I think preventing the noise from exiting the pipe is your #1 goal, followed by sound deadening as #2. (the deadening really has no drawback other than your time)

HDG's info just above is interesting.. and likely worth following. (damn, I hate it when he's right)
 
Rich, did you do the floor and rear wall? Floor, rear wall and doors? Floor only? I remember seeing pictures of the floor, but don't remember how much further you went with it.
 
there is a 53" donaldson you can install that might help with the noise.


I have a 40" donaldson and I have similar drone while towing. Its not bad.
 
I think preventing the noise from exiting the pipe is your #1 goal, followed by sound deadening as #2. (the deadening really has no drawback other than your time)

HDG's info just above is interesting.. and likely worth following. (damn, I hate it when he's right)
Heh Heh Heh!
 
Shawn, the 30" FTE resonator made a big difference on my Dodge. The closer you get the resonator to the engine, the less droning/noise you will get. I would put that inline with your existing system. If it's still too noisy then go for the sound proofing.

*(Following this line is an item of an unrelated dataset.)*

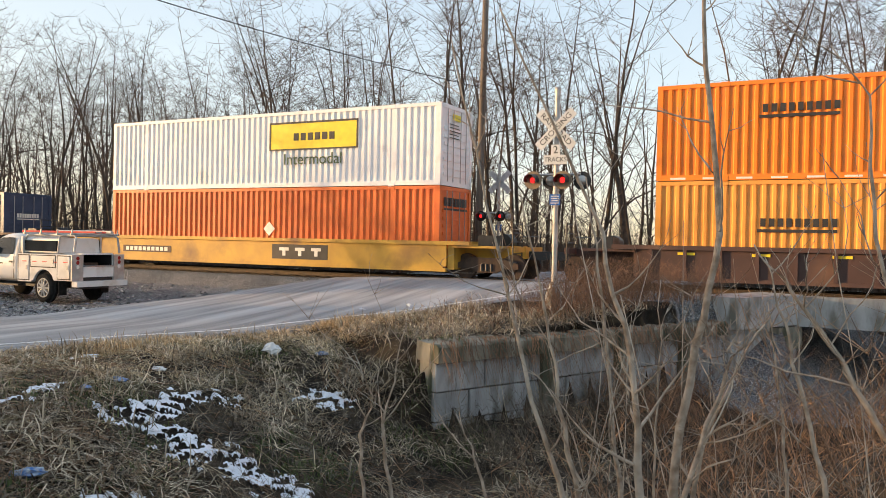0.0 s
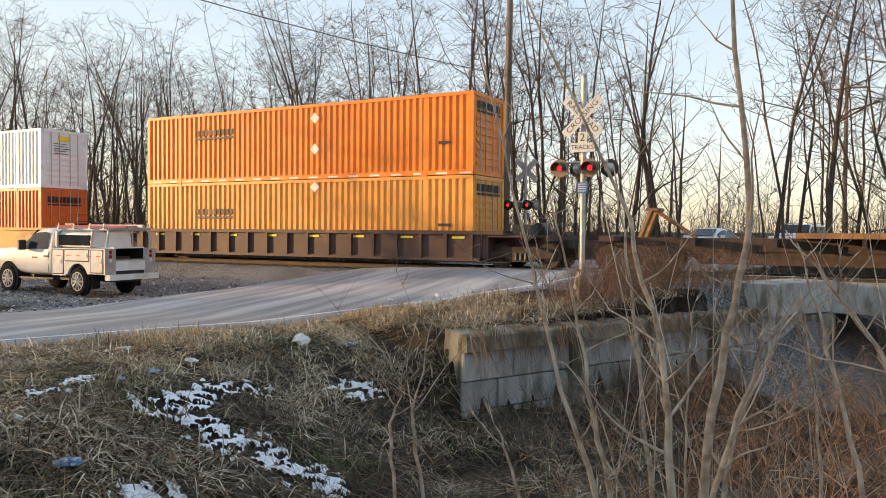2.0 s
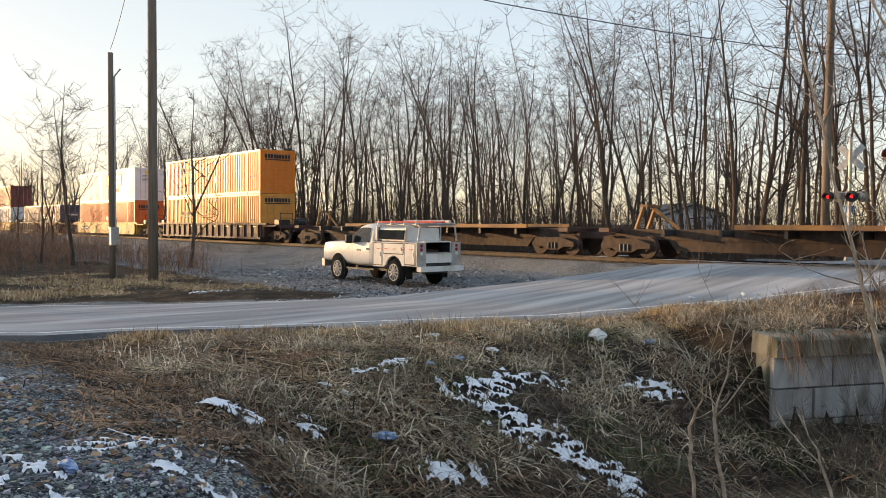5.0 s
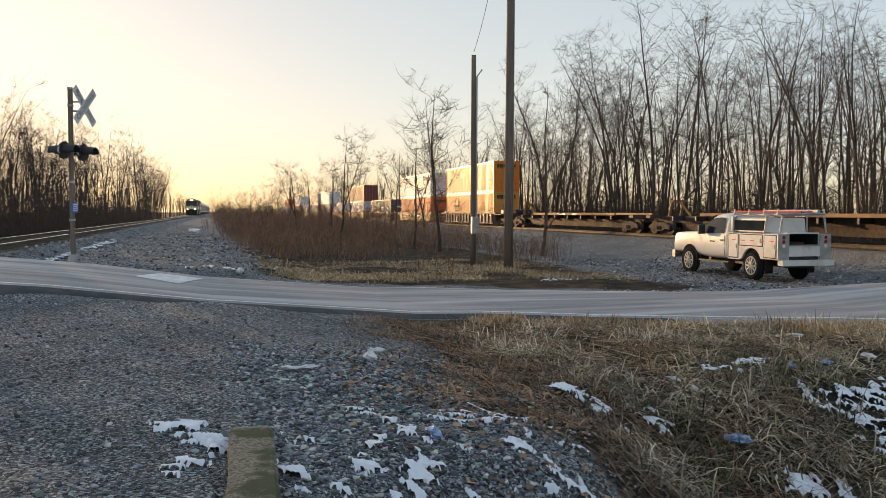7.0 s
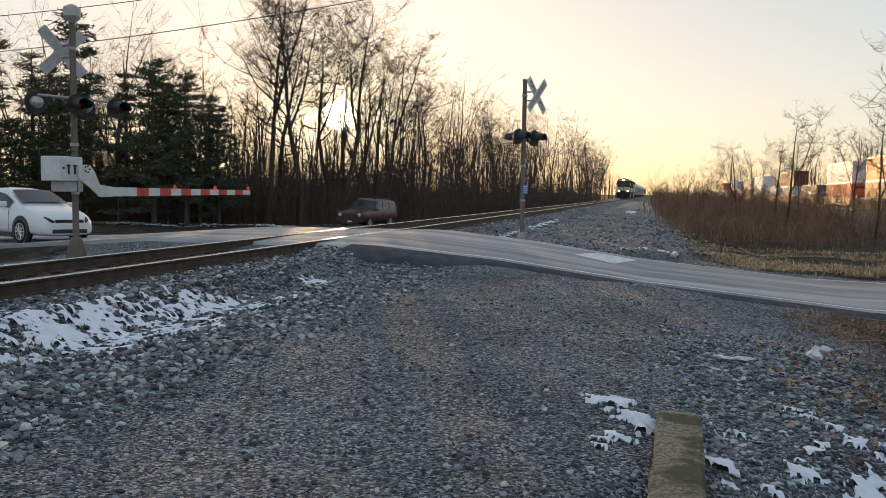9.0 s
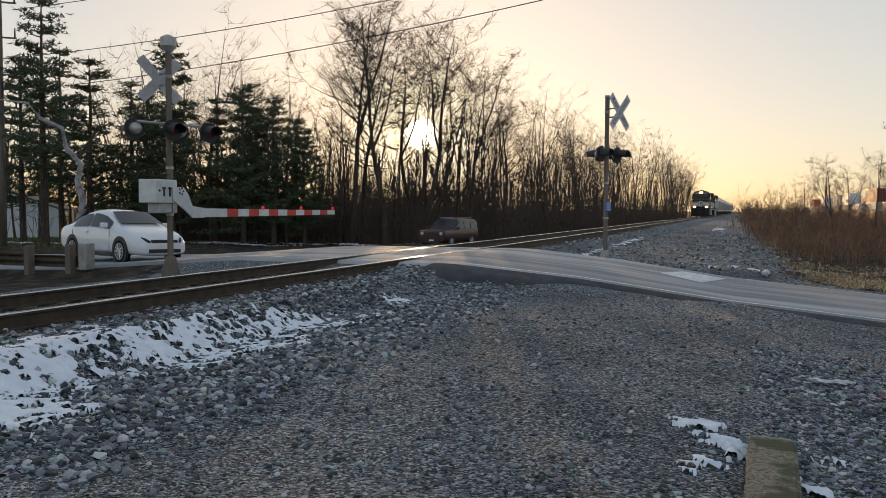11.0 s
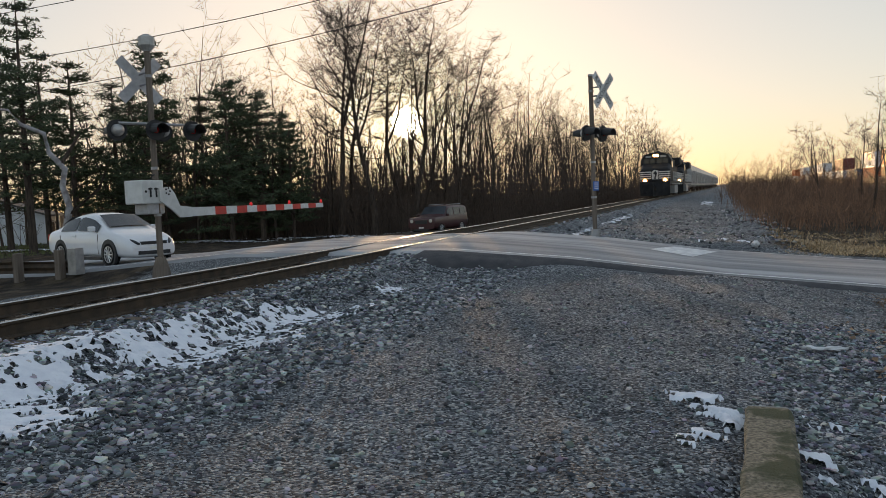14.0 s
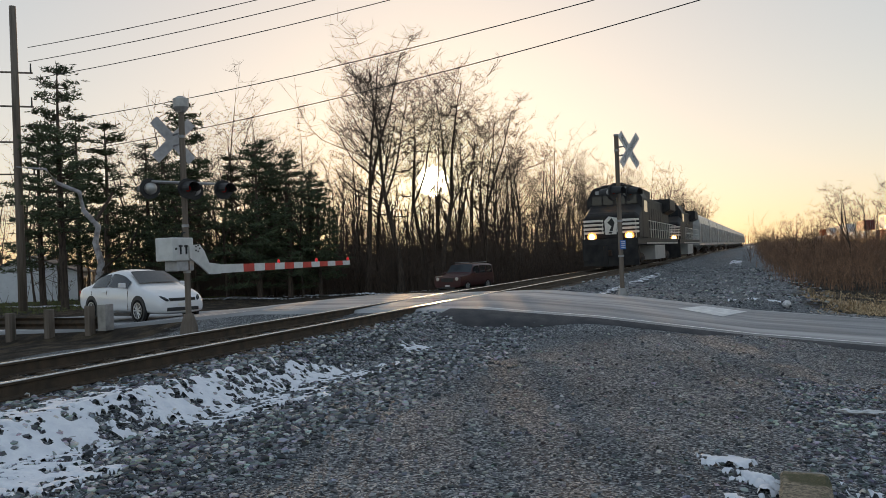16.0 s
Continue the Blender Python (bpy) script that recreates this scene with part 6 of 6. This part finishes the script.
    # saplings on the near bank
    for k, (pts, r, side) in enumerate((
        ([(4.14, 0.72, 0.34), (4.15, 0.61, 1.15), (4.17, 0.51, 1.71), (4.15, 0.6, 2.82), (4.13, 0.66, 3.4)], 0.034, 7),
        ([(4.51, 0.94, 0.2), (4.49, 1.01, 1.02), (4.45, 1.18, 1.71), (4.25, 1.75, 2.99)], 0.033, 9),
        ([(4.69, 1.43, 0.07), (4.62, 1.63, 0.68), (4.55, 1.84, 1.54), (4.41, 2.13, 2.88)], 0.027, 8),
        ([(4.62, 1.33, 0.11), (4.57, 1.45, 0.7), (4.55, 1.52, 1.17), (4.49, 1.69, 1.94)], 0.024, 7),
        ([(5.06, 1.19, 0.0), (5.04, 1.25, 0.64), (5.03, 1.35, 1.5), (5.0, 1.44, 2.08)], 0.025, 4),
        ([(4.15, 1.72, 0.17), (4.13, 1.8, 0.43), (4.08, 1.9, 0.68)], 0.016, 2),
        ([(5.3, 1.03, -0.04), (5.3, 1.02, 0.62), (5.3, 1.01, 1.43)], 0.015, 5),
        ([(3.95, 0.63, 0.41), (3.97, 0.52, 0.8), (3.97, 0.42, 1.13), (3.99, 0.28, 1.29)], 0.021, 6),
        ([(4.35, 0.65, 0.29), (4.36, 0.59, 0.65), (4.38, 0.38, 1.14), (4.39, 0.23, 1.43)], 0.018, 6),
        ([(4.3, 0.0, 0.41), (4.3, 0.11, 0.89), (4.29, 0.22, 1.27), (4.29, 0.31, 1.6)], 0.02, 7),
        ([(3.79, -0.25, 0.79), (3.8, -0.05, 1.16), (3.8, 0.16, 1.46), (3.79, 0.32, 1.66)], 0.02, 7),
        ([(4.78, 2.92, -0.2), (4.76, 2.95, 0.28), (4.81, 2.88, 0.52), (4.73, 3.0, 0.87)], 0.02, 5),
        ([(4.88, 2.75, -0.2), (4.83, 2.82, 0.36), (4.86, 2.78, 0.52), (4.92, 2.68, 1.07)], 0.021, 5),
        ([(4.44, 1.2, 0.18), (4.4, 1.36, 0.49), (4.37, 1.42, 0.74)], 0.014, 3),
        ([(4.99, 0.21, 0.18), (5.0, 0.25, 0.76), (4.99, 0.34, 1.33)], 0.017, 6),
        ([(3.59, -0.34, 1.06), (3.6, -0.14, 1.7), (3.6, -0.11, 2.26), (3.6, 0.03, 2.47)], 0.015, 8),
    )):
        sapling(pts, r, 60 + k, side)
    rng = random.Random(14)
    for k in range(26):
        x, y = rng.uniform(3.5, 6.8), rng.uniform(-1.8, 1.6)
        z = ground_z(x, y)
        sapling([(x, y, z + 0.4), (x + rng.gauss(0, 0.15), y + rng.gauss(0, 0.15), z + 1.3), (x + rng.gauss(0, 0.3), y + rng.gauss(0.1, 0.3), z + rng.uniform(2.2, 4.0))], rng.uniform(0.008, 0.015), 90 + k, 7)
    # pines and the broken pale tree by the houses
    kinds = [pine_tree(3, 14.0), pine_tree(4, 12.5, 0.2, 0.055, 0.25), pine_tree(8, 12.0, 0.10, 0.045, 0.28)]
    for x, y, sc, k in ((-36.5, 34.5, 1.0, 0), (-38.5, 40, 0.95, 1), (-33.6, 41.5, 0.92, 0), (-30.2, 44.5, 0.88, 2), (-28.6, 45.6, 0.82, 2), (-31.5, 48, 0.8, 2), (-35.5, 49, 0.85, 1), (-42, 38, 0.95, 1), (-27.4, 47.5, 0.66, 2), (-46, 45, 1.0, 0), (-40, 47, 0.9, 2), (-36, 45, 0.75, 2), (-29.5, 50, 0.75, 2), (-44, 50, 1.0, 1)):
        p = thing("pine_tree", "dark green pine tree at the roadside", "pine tree", Matrix.LocRotScale((x, y, ground_z(x, y, False)), Euler((0, 0, rng.uniform(0, 6))), (sc,) * 3), "pines")
        for nm, me in zip(("trunk", "crown_frame", "foliage"), kinds[k]):
            part(nm, me, None, p)
    d = thing("broken_tree", "broken pale tree with snow on its bent limb", "tree")
    part("stem", Mesh().tube([(-26.7, 27.1, -0.6), (-26.75, 27.05, 0.8), (-26.55, 27.15, 1.9), (-26.7, 27.0, 2.8), (-26.6, 27.1, 3.5), (-27.0, 26.7, 4.2), (-27.1, 26.6, 5.0), (-27.7, 26.0, 5.4), (-28.0, 25.7, 6.0), (-28.9, 25.0, 6.1)], [0.17, 0.155, 0.15, 0.13, 0.13, 0.11, 0.10, 0.08, 0.05, 0.02], 7), mat("pale_peeling_bark", (0.42, 0.41, 0.42), (0.2, 0.18, 0.17), 3, 0.9, 0, 0.5, 20), d, smooth=True)
    part("limb", Mesh().tube([(-26.75, 26.95, 3.6), (-26.3, 27.4, 4.6), (-26.1, 27.5, 5.0)], [0.09, 0.07, 0.04], 7), M["bark"], d, smooth=True)
    part("limb", Mesh().tube([(-26.7, 27.0, 1.4), (-25.5, 27.8, 2.6), (-25.0, 28.2, 4.2)], [0.08, 0.07, 0.03], 7), M["bark"], d, smooth=True)


build_growth()


# ---- what moves ----
def motions():
    lean = -math.degrees(math.atan(SKEW))
    for ob, train, x, y, z in MOVERS:
        if train == "far":
            ys = [(t, y + far_y(t)) for t in (0.0, 1.5, 3.5, 6.2, 7.0, 8.5, 12.0, 16.0)]
        else:
            ys = [(t, y + LOCO_SPEED * (16 - t)) for t in (0.0, 4.0, 8.0, 12.0, 16.0)]
        walk(ob, [(t, pose(track_x(x, q), q, z, 0, 0, lean)) for t, q in ys])


motions()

I'm only running the 30" FTE resonator on mine and I have it just after the bend in the down pipe. Works well, but I think I would benefit from a muffler and some dampening. The cab of the truck still vibrates more than I'd like.
 
i did the whole inside of the k5 will peel and seal. i don't know how loud it would be without it but i do know it's a whole lot cheaper than dyno-mat. it was super easy to put down and contoured very well. i also bought a few rolls of the aluminium tape to cover the seams so the tar(sticky crap) didn't seep through after it got hot a few times.



ai218.photobucket.com_albums_cc317_putzarerequired_blazer_20build_IMG_0292_1.jpg
 
transman, where did you get that stuff? Price?